At Berkeley (Frederick Wiseman, 2013): 3/5
 I wonder if I can transfer this viewing experience into course credits?

rewatched A Brighter Summer Day (Edward Yang, 1991): 3/5 
Yeah, Yang's always been out of reach for me; his films simply fail to elicit a strong reaction from me one way or another. I also had a hell of time keeping up with the gang dynamics in this opus. Who is with which gang and, additionally, with which factions within those gangs? Keeping all the characters, secrets, lies, allegiances, and double-crosses straight...such a chore.

Evil Dead (Fede Alvarez, 2013): 2/5
*Unwraps the trash bag and barbed wire covering of the necronomicon to actually discover Ayn Rand's Atlas Shrugged.*

Running on Empty (Sidney Lumet, 1988): 2/5
A low-tiered Lumet drama about a family constantly moving from town to town and evading the law. Very meh. Only standout was River Phoenix.

Mirror (Andre Tarkovsky, 1975): 3/5
Introspective and limited. As far as cryptic art films go, this wasn't boring, but it wasn't enthralling either. Entrancing images and elegiac poetry floating together incongruously, making it visually breathtaking but narratively impenetrable.

The Friends of Eddie Coyle (Peter Yates, 1973): 3.5/5
A fine crime drama set in Boston that has a mature and complicated heist tale at its core, transcending the era. Sporting one of the most appropriate yet ironic titles around. Because with friends like these, who needs enemies?

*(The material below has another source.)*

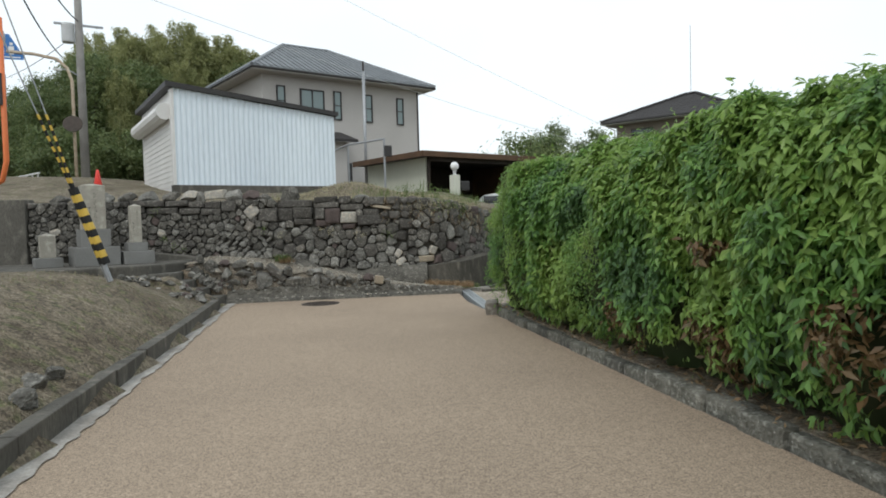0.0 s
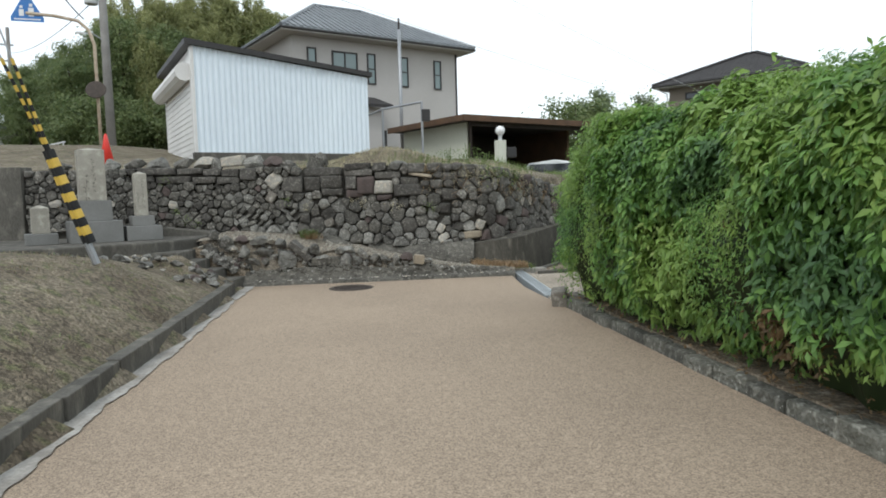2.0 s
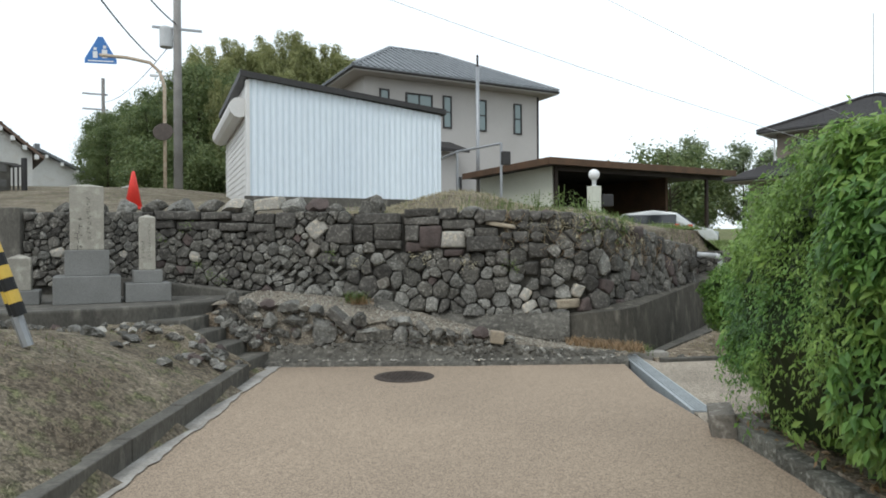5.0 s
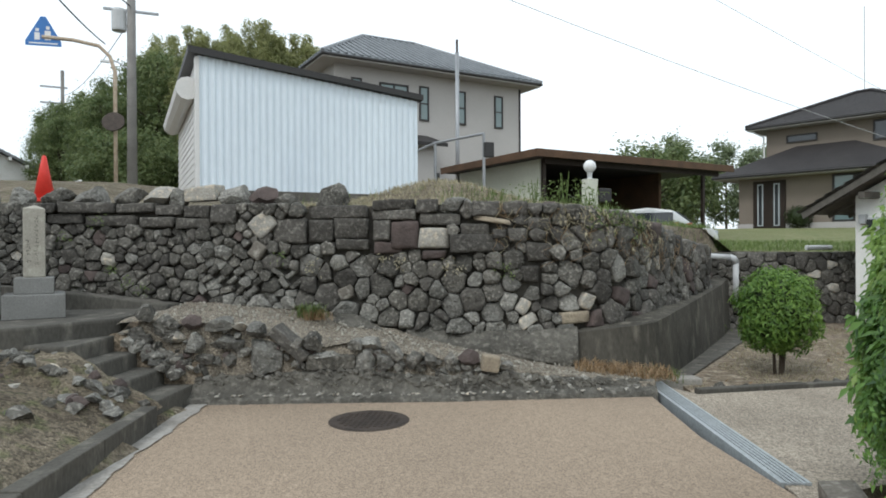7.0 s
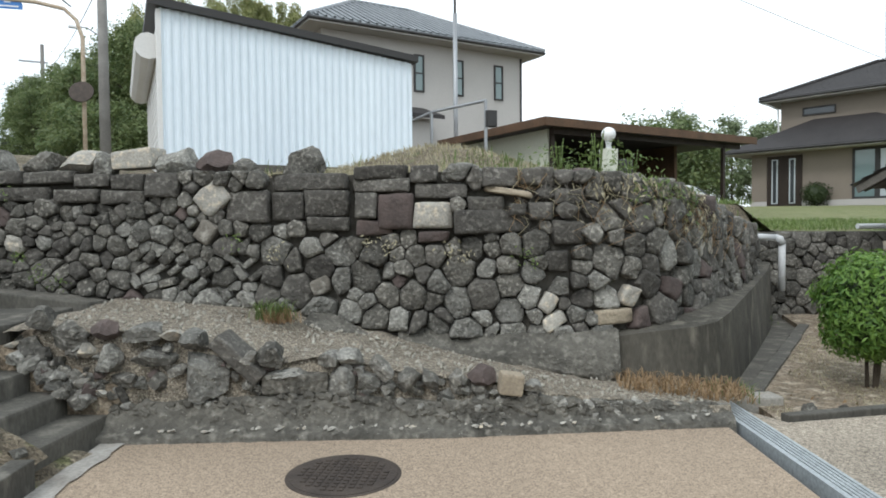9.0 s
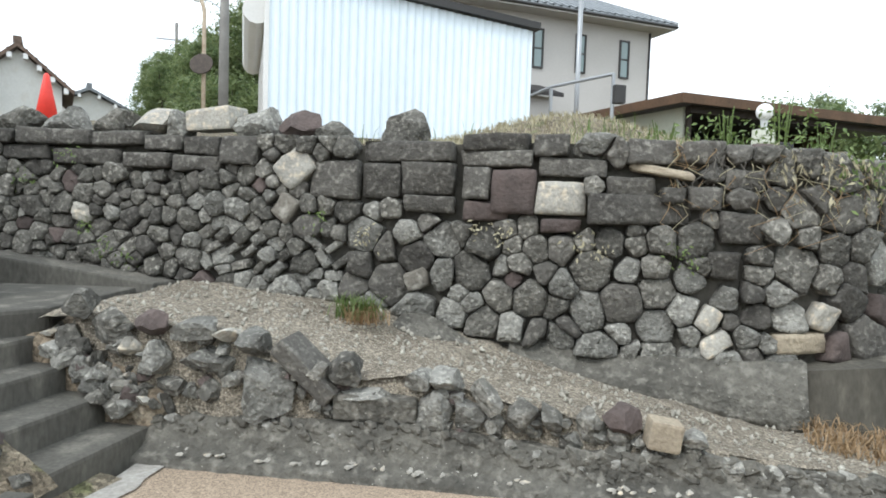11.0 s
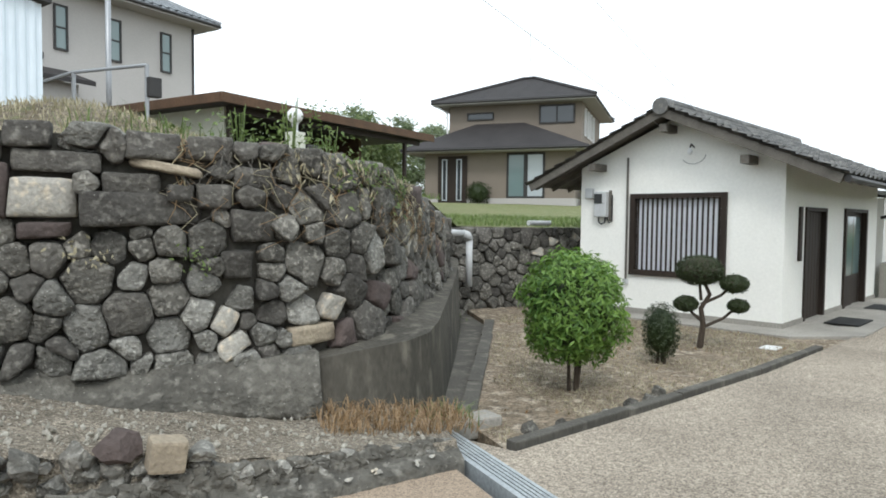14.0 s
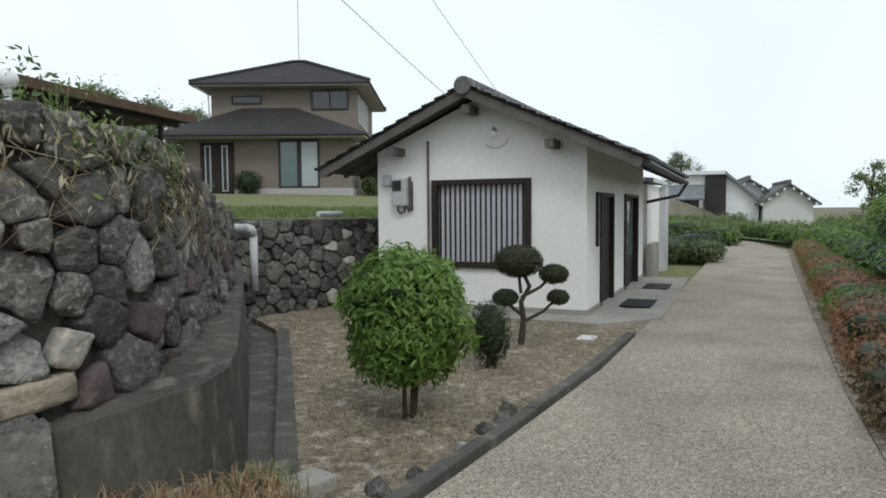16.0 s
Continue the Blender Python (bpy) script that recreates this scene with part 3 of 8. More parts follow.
# ---- the great dry-stone wall ----
WALL = [(-8.75, 13.78), (-8.0, 13.95), (-6.5, 14.25), (-5.0, 14.42), (-3.5, 14.55), (-2.0, 14.70), (-0.9, 14.84), (-0.25, 14.98), (0.15, 15.3), (0.55, 15.9), (1.28, 17.22), (2.0, 18.78), (2.2, 19.66), (2.36, 20.66)]


class Wall:
    """A wall face along a line; s runs along it, z up; the face leans back by batter."""

    def __init__(self, line, batter, z_ref):
        self.p = np.array(line, float)
        seg = np.linalg.norm(np.diff(self.p, axis=0), axis=1)
        self.s = np.concatenate([[0], np.cumsum(seg)])
        self.batter, self.z_ref = batter, z_ref

    def at(self, s, z, out=0.0):
        x, y = np.interp(s, self.s, self.p[:, 0]), np.interp(s, self.s, self.p[:, 1])
        n = self.normal(s)
        o = out + (self.z_ref - z) * self.batter
        return Vector((x + n.x * o, y + n.y * o, z))

    def normal(self, s):
        a, b = max(0, s - 0.25), min(self.s[-1], s + 0.25)
        dx = np.interp(b, self.s, self.p[:, 0]) - np.interp(a, self.s, self.p[:, 0])
        dy = np.interp(b, self.s, self.p[:, 1]) - np.interp(a, self.s, self.p[:, 1])
        return Vector((dy, -dx, 0)).normalized()

    def s_of_x(self, x):
        return float(np.interp(x, self.p[:, 0], self.s))


def clip(poly, nx, ny, c):
    """Keeps the side nx x + ny y <= c."""
    out = []
    for i, (x, y) in enumerate(poly):
        px, py = poly[i - 1]
        a, b = nx * px + ny * py - c, nx * x + ny * y - c
        if (a <= 0) != (b <= 0):
            k = a / (a - b)
            out.append((px + (x - px) * k, py + (y - py) * k))
        if b <= 0:
            out.append((x, y))
    return out


def voronoi(seeds, reach):
    """Cells round seeds (x, y) or (x, y, r): a larger r takes more room from its neighbours."""
    pts = np.array([(q[0], q[1], q[2] if len(q) > 2 else 0.0) for q in seeds])
    cells = []
    for i, (x, y, r) in enumerate(pts):
        poly = [(x - reach, y - reach), (x + reach, y - reach), (x + reach, y + reach), (x - reach, y + reach)]
        d = np.hypot(pts[:, 0] - x, pts[:, 1] - y)
        for j in np.argsort(d)[1:26]:
            if d[j] > 2.4 * reach:
                break
            qx, qy, qr = pts[j]
            poly = clip(poly, qx - x, qy - y, (qx * qx + qy * qy - x * x - y * y + r * r - qr * qr) / 2)
            if len(poly) < 3:
                break
        cells.append(poly)
    return cells


def stone_mesh(poly, rng, gap=0.005, proud=0.06, deep=0.12, round_off=2, rough=0.012, soft=0.02):
    """A stone from its outline in the wall's plane: an irregular rim, a rounded shoulder and a rough face. x, z in the plane, -y outwards."""
    cx, cy = sum(p[0] for p in poly) / len(poly), sum(p[1] for p in poly) / len(poly)
    ring = list(poly)
    for q in range(round_off):
        nr = []
        c = 0.16 if q == 0 else 0.22
        for i, (x, y) in enumerate(ring):
            px, py = ring[i - 1]
            L = math.hypot(x - px, y - py)
            if L < 0.018:
                nr.append(((x + px) / 2, (y + py) / 2))
            else:
                c2 = min(c, soft / L)
                nr += [(px * (1 - c2) + x * c2, py * (1 - c2) + y * c2), (px * c2 + x * (1 - c2), py * c2 + y * (1 - c2))]
                if q == round_off - 1 and L > 0.12:
                    nr.insert(-1, ((px + x) / 2, (py + y) / 2))
        ring = nr
    size = max(0.05, min(math.hypot(x - cx, y - cy) for x, y in ring))
    n = len(ring)
    o3 = Vector((rng.uniform(0, 90), rng.uniform(0, 90), rng.uniform(0, 90)))
    tx, ty = rng.uniform(-0.22, 0.22), rng.uniform(-0.22, 0.22)
    vs = []
    for f, out in ((0.95, -deep), (1.0, 0.0), (0.99, proud * 0.62), (0.935, proud * 0.93), (0.68, proud), (0.34, proud * 1.03)):
        for x, y in ring:
            k = max(0.2, (f if f < 0.8 or out < 0 else 1 - min(1 - f, (1 - f) * 0.13 / size)) - gap / size)
            ax, ay = (x - cx) * k, (y - cy) * k
            p = Vector((cx + ax, out * 2, cy + ay))
            wob = (noise.noise(p * 9 + o3) + noise.noise(p * 27 + o3) * 0.5) * rough * 1.1
            o = out
            if out > 0.01:
                o += (ax * tx + ay * ty) + noise.noise(p * 13 + o3) * rough + noise.noise(p * 34 + o3) * rough * 0.7
            r = max(0.03, math.hypot(ax, ay))
            vs.append((cx + ax * (1 + wob / r), -o, cy + ay * (1 + wob / r)))
    vs.append((cx, -(proud * 1.04 + noise.noise(o3) * rough), cy))
    fs = [(r * n + i, r * n + (i + 1) % n, (r + 1) * n + (i + 1) % n, (r + 1) * n + i) for r in range(5) for i in range(n)]
    fs += [(5 * n + i, 5 * n + (i + 1) % n, 6 * n) for i in range(n)]
    return vs, fs, (cx, cy)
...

Hour of the Wolf (Ingmar Bergman, 1968): 2.5/5
Poe by way of Lynch by way of Bergman. Its carefully built dread and oddball imagery feel like skin and viscera in search of a skeleton, a spine, anything to hold on to. I do admire though how committed it is to making no sense whatsoever.

Logan Lucky (Steven Soderbergh, 2017): 4/5
Incredibly simple, yet highly entertaining comedic crime caper that doesn't have a mean bone in its soul, with characters you want to hug and invite to dinner.

rewatched Ordet (Carl Theodor Dreyer, 1955): 4.5/5 
Or, GOD IS NOT DEAD 3
Favorite line:
Morten: “Go to hell!”
Peter: “No, I won’t block your entrance.”

Game Night (John Francis Daley, Jonathan M. Goldstein, 2018): 3.5/5
A refreshing studio comedy. Slickly directed, edited and penned, with a ridiculously charismatic ensemble cast, and a narrative that while going somewhat needlessly extra at the very end, keeps everything hugely engaging throughout the whole film.

River's Edge (Tim Hunter, 1986): 3/5
Harmony Korine's Blue Velvet. Also, Crispin Glover sports a mullet here.

rewatched Diary of a Country Priest (Robert Bresson,1951): 5/5
I dare say that Claude Laydu as the Priest of Ambricourt is as sublime as Renée Jeanne Falconetti's Joan of Arc. Favorite moment is when M. Cure finally smiles, on the back of a bike going really fast, a performative turning point that's small but explosive. And then he realizes God wanted him to experience that rush before he dies so he knows what he's leaving. "Just enough for my sacrifice to be total."

Unsane (Steven Soderbergh, 2018): 2.5/5
An aggressive assault on one's limbic system. Honestly, this is the most annoyed/repulsed I've felt during a film since Mother, but like way worse because it's about pathetic sadboi beta male entitlement fantasies/nice guy culture. Claire Foy and Jay Pharoah are great though. iPhone cinematography is slick, never bothersome. Watch out for Matt Damon and Juno Temple's waist-length corn rows.

Suspiria (Dario Argento, 1977): 2/5
Gaudy delirium where plot is incidental. Looking forward to seeing the remake nonetheless. Hoping for another Goblin score. 

Double Lover (Francois Ozon, 2017): 3/5
Come for the eros...stay for the pegging!